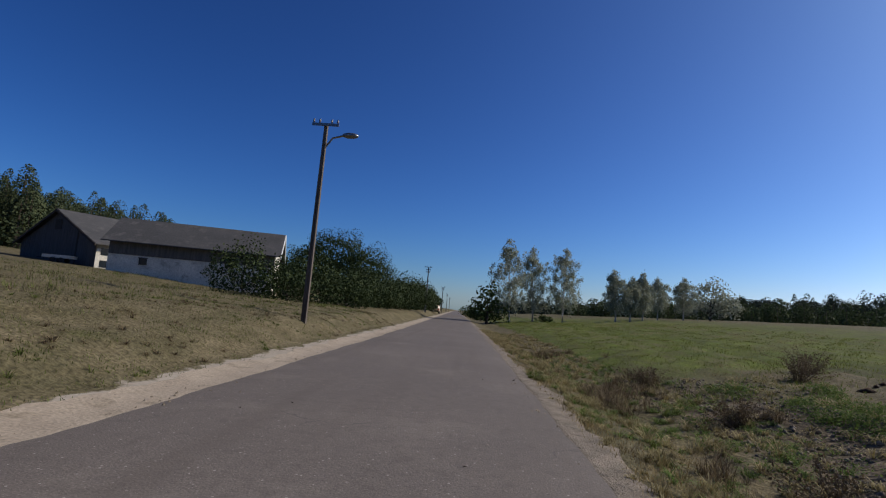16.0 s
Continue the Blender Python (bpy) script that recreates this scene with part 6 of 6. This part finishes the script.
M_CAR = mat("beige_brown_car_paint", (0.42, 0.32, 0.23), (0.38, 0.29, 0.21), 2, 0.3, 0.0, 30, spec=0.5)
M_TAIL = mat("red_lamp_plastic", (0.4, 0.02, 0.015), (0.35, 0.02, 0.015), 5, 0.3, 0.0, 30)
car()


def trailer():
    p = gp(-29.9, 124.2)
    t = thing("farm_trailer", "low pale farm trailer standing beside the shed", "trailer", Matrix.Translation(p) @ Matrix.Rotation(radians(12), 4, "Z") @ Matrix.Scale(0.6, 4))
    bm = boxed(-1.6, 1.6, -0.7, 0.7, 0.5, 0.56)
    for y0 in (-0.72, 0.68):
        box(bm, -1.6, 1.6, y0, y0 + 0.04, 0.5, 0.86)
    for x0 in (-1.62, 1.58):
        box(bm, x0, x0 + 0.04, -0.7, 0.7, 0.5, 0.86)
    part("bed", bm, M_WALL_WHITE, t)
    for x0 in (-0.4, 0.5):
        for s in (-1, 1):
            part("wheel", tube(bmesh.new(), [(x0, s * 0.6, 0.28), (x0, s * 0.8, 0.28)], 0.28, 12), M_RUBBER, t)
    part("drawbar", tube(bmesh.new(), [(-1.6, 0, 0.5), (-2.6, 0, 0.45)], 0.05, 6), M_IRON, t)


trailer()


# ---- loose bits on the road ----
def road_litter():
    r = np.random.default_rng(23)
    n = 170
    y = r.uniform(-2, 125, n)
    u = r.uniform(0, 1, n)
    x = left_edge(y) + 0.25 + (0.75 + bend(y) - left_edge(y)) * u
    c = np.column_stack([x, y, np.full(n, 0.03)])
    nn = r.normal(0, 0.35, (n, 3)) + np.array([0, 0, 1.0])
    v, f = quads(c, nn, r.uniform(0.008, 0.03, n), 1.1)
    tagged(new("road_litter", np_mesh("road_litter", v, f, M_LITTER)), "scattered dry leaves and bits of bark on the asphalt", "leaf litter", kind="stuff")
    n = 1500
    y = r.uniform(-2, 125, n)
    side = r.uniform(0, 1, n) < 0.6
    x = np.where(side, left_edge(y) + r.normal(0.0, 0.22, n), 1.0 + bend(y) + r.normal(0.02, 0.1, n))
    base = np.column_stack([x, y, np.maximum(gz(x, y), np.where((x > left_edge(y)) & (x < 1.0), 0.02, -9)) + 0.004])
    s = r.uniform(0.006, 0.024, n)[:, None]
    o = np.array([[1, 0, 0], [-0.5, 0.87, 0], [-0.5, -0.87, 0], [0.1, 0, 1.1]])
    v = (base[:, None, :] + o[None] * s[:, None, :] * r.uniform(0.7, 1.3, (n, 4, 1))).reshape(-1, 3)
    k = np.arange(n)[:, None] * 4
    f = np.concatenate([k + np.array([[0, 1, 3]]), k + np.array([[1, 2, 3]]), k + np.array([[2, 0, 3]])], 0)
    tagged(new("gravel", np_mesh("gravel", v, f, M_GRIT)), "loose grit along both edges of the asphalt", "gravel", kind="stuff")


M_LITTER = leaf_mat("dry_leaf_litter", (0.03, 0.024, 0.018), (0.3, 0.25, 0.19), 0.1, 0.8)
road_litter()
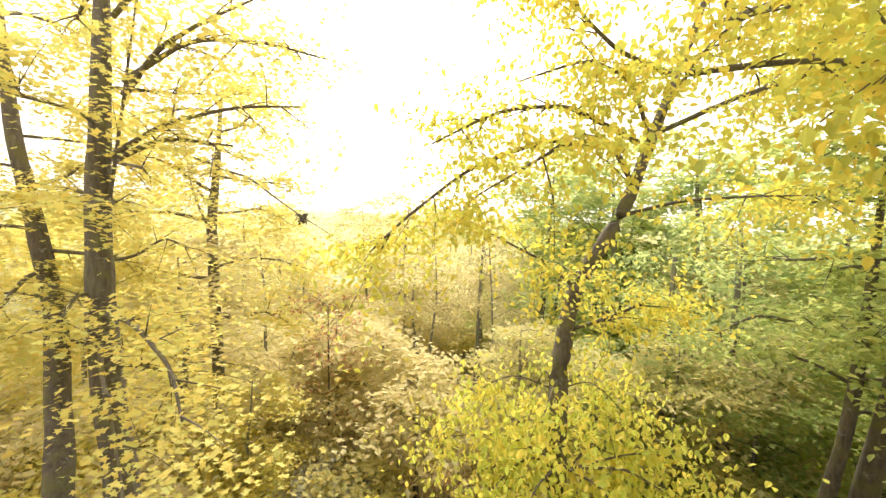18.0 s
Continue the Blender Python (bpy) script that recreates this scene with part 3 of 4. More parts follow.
= = = = = = =
#### Instructions to follow:
From the entries above, copy every line containing the word "Blender".

#### Answer to this problem:
Continue the Blender Python (bpy) script that recreates this scene with part 6 of 6. This part finishes the script.
Continue the Blender Python (bpy) script that recreates this scene with part 3 of 4. More parts follow.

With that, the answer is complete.